In one of the newest books in the Orca Footprints series, Raina Delisle wants readers to consider fashion through education, and perhaps to learn a new way of making choices about the clothes they wear. Always conversational in style, the books in this series do a terrific job of providing information that teaches readers what they may not have known or considered. 

There are four topical chapters: Dressed to Impress, Fashion's Footprint, Taking Action on Fashion, and Be a Fashion Hero. Those chapters are followed by acknowledgements a list of print, online, and film/television resources, a glossary, and an index. All are useful in helping readers navigate this fine example of informative fiction for middle grade readers. 

It is a book for everyone. Teachers can read it with students, parents can read it with their children, middle graders can read it with each other. There is much to learn here, and it provides food for thought for so many different reasons. It shows each one of us how the choices we make when we buy clothes have a distinct effect on the people who work making those clothes, and on the environment. 

One of the things I most admire about the Footprints series is that the books include the authors' personal stories and actions taken to create a better world for all. Information boxes called Fashion Fact are quick reminders of historical events having to do with fashion. Carefully captioned photographs are colorful and telling. Each section of the four chapters is highlighted to make for an easy return to what the reader finds enlightening and important. Throughout the text, attention is given to a Trendsetter - a person who has made a change concerning the expectations of what is fashionable. They stand out for not following what is trendy; they make their own fashion statement.  
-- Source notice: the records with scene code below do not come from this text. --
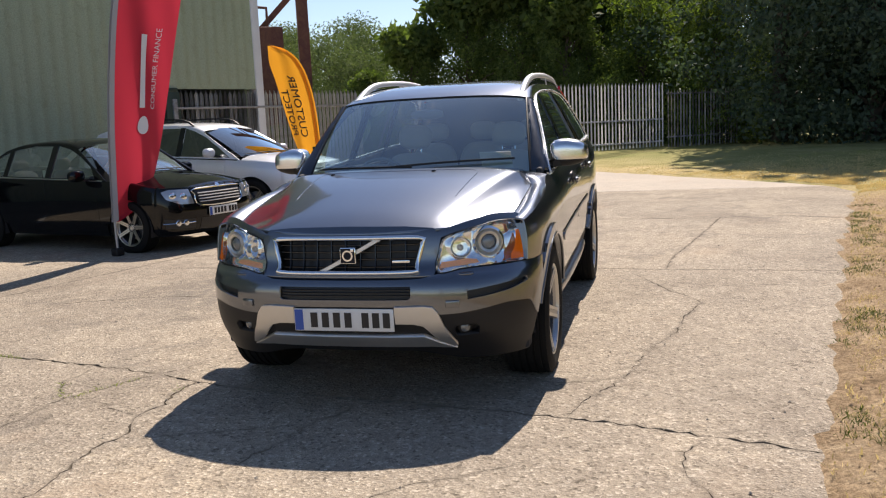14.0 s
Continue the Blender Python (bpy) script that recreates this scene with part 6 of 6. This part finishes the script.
def suv_front(car, nose, q, an):
    f = dict(step=0.05, flip=True)
    panel("lower_grille", q((-0.62, 0.36), (0.62, 0.36), (0.72, 0.46), (0.44, 0.66), (-0.44, 0.66), (-0.72, 0.46)), nose, BLACKPLASTIC, car, depth=0.01, lift=0.008, **f)
    panel("skid_plate", q((-0.60, 0.27), (0.60, 0.27), (0.70, 0.345), (0.62, 0.36), (-0.62, 0.36), (-0.70, 0.345)), nose, SATIN, car, depth=0.02, lift=0.03, **f)
    panel("upper_grille", q((-0.46, 0.755), (0.46, 0.755), (0.48, 0.80), (0.30, 0.83), (-0.30, 0.83), (-0.48, 0.80)), nose, INK, car, depth=0.01, lift=0.006, **f)
    for z in (0.775, 0.805):
        sweep("grille_bar", [Vector(offset(nose, -0.014)(an(y, z), z)) for y in np.linspace(-0.46, 0.46, 9)], circle(0.009, 6), CHROME, car)
    part("badge", moved(lathe_bm([(0.045, 0.0), (0.055, 0.012), (0.07, 0.012), (0.078, 0.0)], 24, "X"), pose(2.205, 0, 0.80)), CHROME, car)
    for s in (1, -1):
        hp = [(s * a, z) for a, z in q((0.49, 0.755), (0.68, 0.765), (0.815, 0.83), (0.80, 0.905), (0.68, 0.875), (0.49, 0.825))]
        lamp = panel("headlamp", hp, nose, HEADGLASS, car, depth=0.01, lift=0.006, **f)
        c = Vector(offset(nose, -0.004)(s * an(0.66, 0.815), 0.815))
        part("lamp_lens", moved(lathe_bm([(0.0, 0.012), (0.03, 0.010), (0.042, 0.0)], 18, "X"), Matrix.Translation(c) @ pose(0, 0, 0, 0, 0, -s * 25)), PROJECTOR, lamp)
        c = Vector(offset(nose, -0.006)(s * an(0.74, 0.53), 0.53))
        part("fog_lamp", moved(lathe_bm([(0.0, 0.006), (0.03, 0.008), (0.045, 0.0), (0.05, -0.01)], 18, "X"), Matrix.Translation(c) @ pose(0, 0, 0, 0, 0, -s * 30)), SATIN, car)
        sweep("roof_rail", bend([(-1.75, s * 0.60, 1.57), (-1.55, s * 0.60, 1.665), (-0.6, s * 0.60, 1.70), (-0.1, s * 0.60, 1.665), (0.08, s * 0.60, 1.57)], 0.1), [(-.018, -.014), (.018, -.014), (.014, .014), (-.014, .014)], BLACKPLASTIC, car)
    plate_on(car, 2.245, 0.565)


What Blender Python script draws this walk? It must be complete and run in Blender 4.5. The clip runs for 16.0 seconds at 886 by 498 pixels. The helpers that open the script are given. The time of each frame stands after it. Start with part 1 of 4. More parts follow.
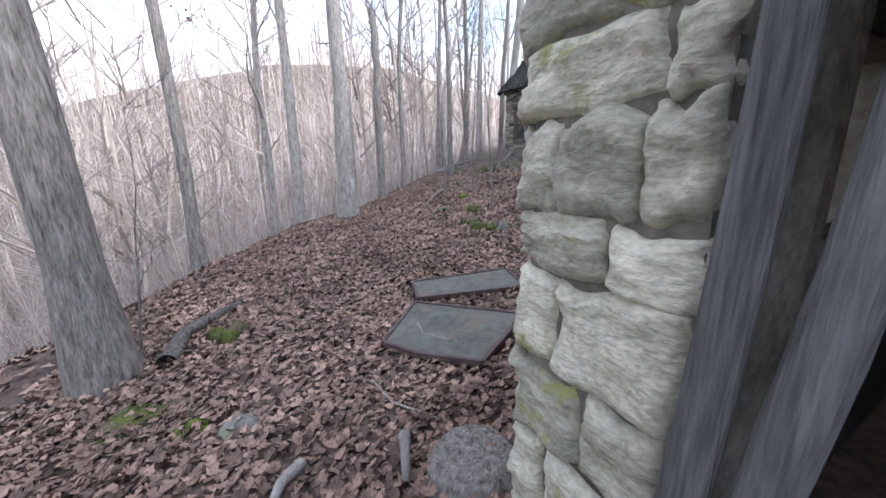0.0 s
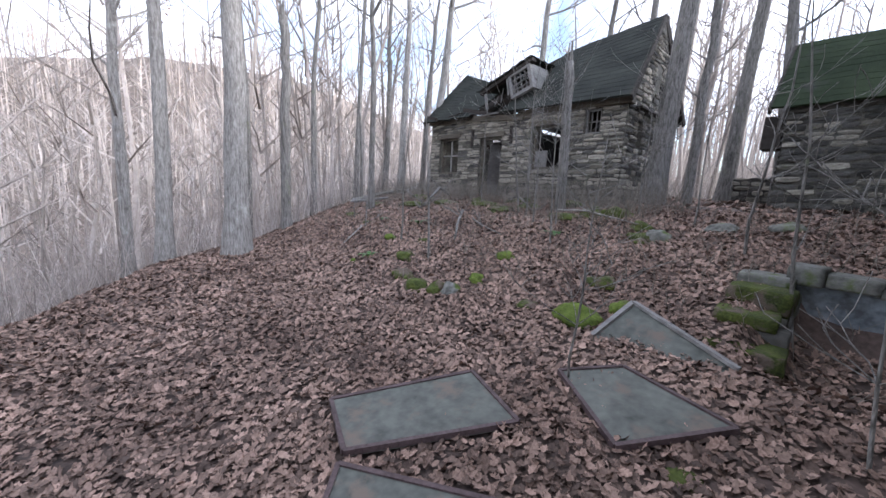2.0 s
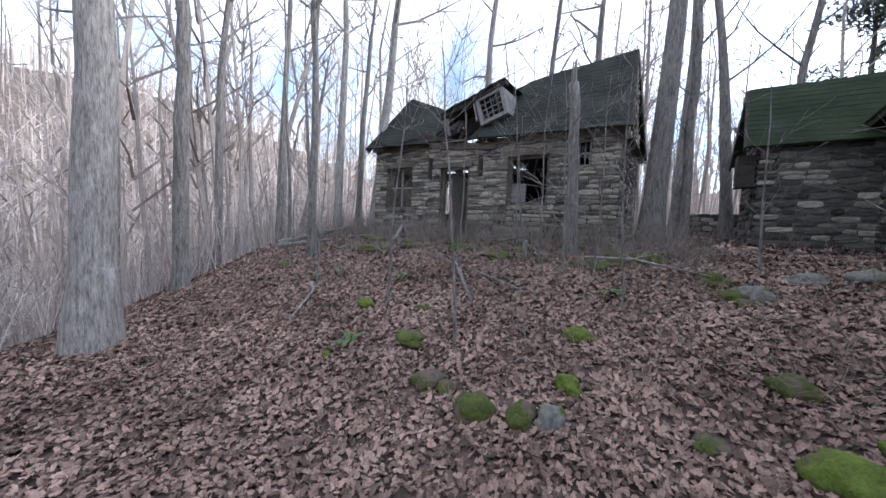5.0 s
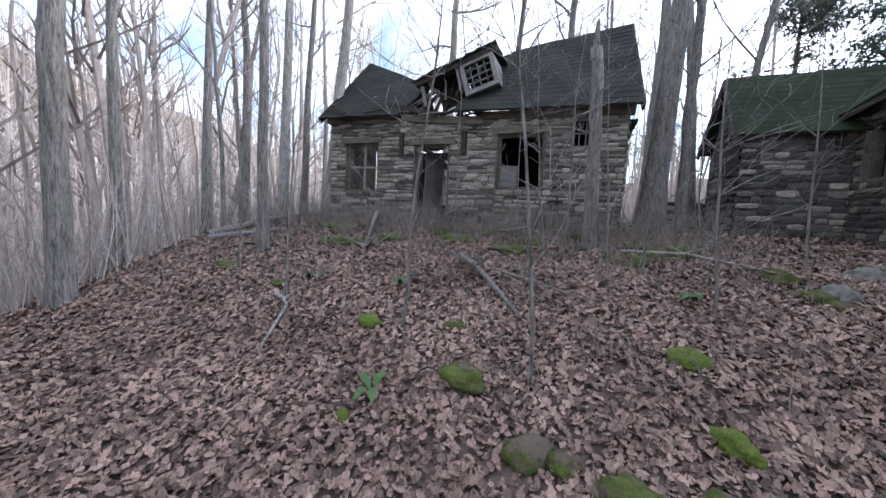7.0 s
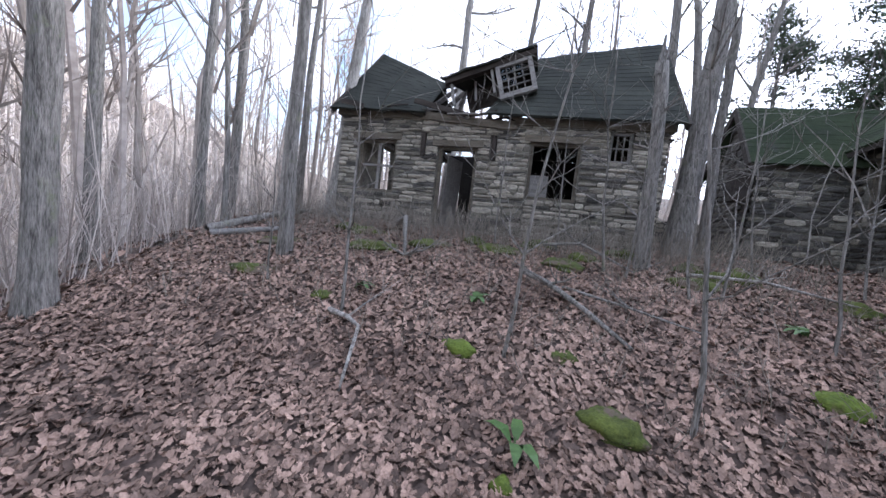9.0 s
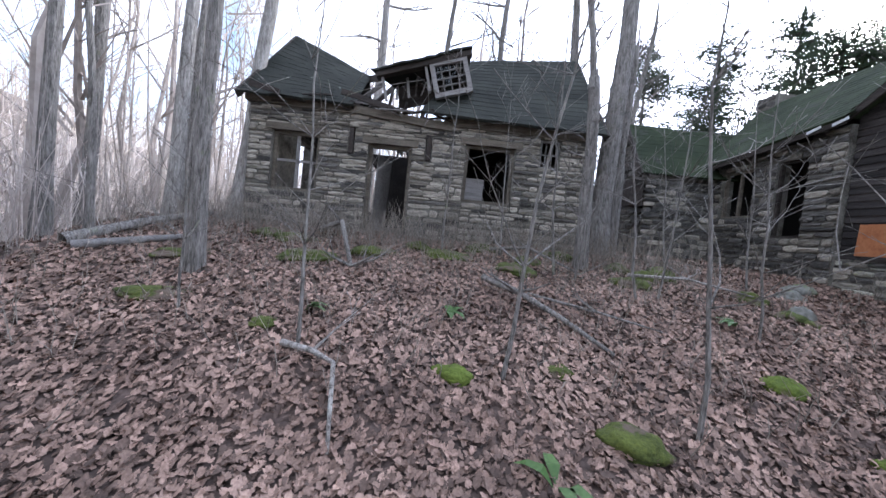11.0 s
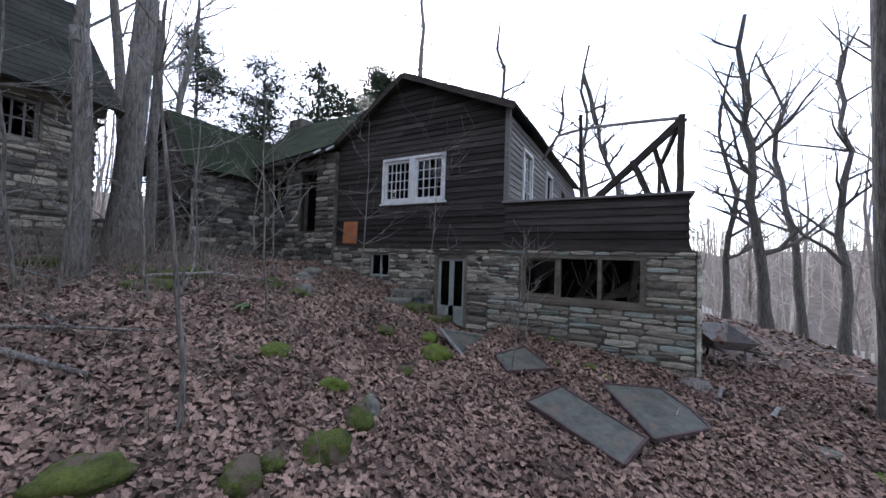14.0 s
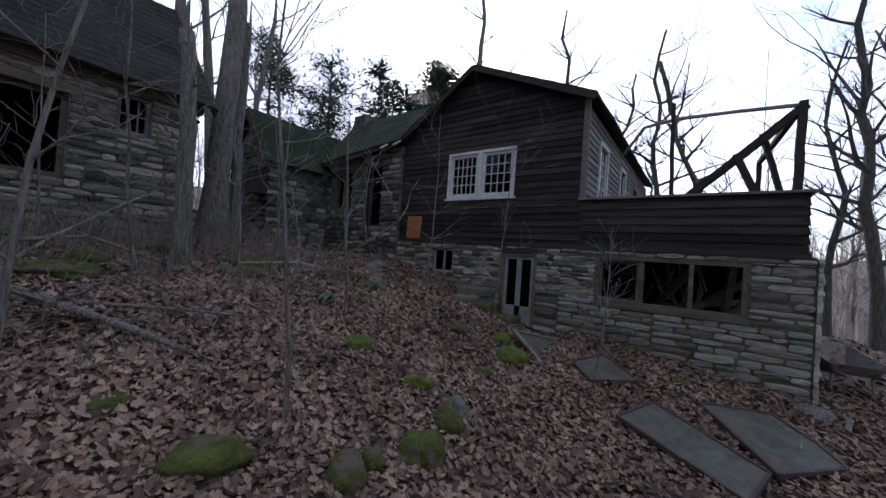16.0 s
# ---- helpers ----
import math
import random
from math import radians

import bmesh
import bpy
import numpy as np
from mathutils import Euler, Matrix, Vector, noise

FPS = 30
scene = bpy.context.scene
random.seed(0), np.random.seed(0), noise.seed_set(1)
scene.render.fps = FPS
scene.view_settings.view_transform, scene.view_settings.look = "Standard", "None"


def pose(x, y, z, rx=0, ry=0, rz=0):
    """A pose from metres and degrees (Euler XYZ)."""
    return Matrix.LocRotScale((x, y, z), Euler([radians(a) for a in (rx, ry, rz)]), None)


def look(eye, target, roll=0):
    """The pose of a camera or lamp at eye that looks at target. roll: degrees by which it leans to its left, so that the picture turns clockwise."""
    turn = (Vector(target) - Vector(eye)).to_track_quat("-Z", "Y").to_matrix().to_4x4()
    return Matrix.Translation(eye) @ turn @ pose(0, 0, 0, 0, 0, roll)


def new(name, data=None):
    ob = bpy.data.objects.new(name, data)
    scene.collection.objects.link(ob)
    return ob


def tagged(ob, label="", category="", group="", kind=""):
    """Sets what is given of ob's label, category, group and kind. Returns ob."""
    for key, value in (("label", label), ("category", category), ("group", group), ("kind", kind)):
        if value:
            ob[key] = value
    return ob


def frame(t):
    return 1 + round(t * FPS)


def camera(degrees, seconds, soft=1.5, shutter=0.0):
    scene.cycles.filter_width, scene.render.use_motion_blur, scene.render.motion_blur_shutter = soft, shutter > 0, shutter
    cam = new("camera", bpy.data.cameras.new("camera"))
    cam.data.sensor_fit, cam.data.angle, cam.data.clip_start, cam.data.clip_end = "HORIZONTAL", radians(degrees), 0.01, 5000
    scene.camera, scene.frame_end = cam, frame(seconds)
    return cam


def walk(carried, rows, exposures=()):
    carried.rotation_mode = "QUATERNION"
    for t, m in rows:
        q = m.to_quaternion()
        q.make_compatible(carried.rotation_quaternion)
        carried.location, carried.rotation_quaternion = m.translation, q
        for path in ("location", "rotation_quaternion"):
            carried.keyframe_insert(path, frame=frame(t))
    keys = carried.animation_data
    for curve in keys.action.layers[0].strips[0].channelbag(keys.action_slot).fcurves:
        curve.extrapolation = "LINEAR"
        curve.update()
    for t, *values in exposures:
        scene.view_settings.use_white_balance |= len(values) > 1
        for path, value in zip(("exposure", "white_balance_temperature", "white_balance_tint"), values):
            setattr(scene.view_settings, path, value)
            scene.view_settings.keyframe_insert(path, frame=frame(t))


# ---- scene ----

"When a Nova Scotia boy wore a pink shirt on his first day of high school in 2007, he was teased by several other students. Two twelfth-grade students, Travis Price and David Shepherd, decided to do something about it. First they bought 75 pink shirts. They they contacted their classmates through social media to tell them about their plan to turn the school into a sea of pink to show their support for the student. The next day Travis and David handed out the shirts and hundreds of students showed up in their own pink outfits. Not only did the students send a strong message to the kids who were being mean, but they also started an international anti-bullying movement that became known as Pink Shirt Day. Once a year kids wear pink shirts to school to show that they won't tolerate bullying. Today Pink Shirt Day is celebrated in more than 130 countries!"

If readers want to know about how they can help, have them research Second Hand September, Buy Nothing Day, and National Thrift Shop Day, to name a few, We can make a difference, each one of us.  
Eye-opening and hopeful, this book could well lead students in middle years classrooms to come up with ideas of their own.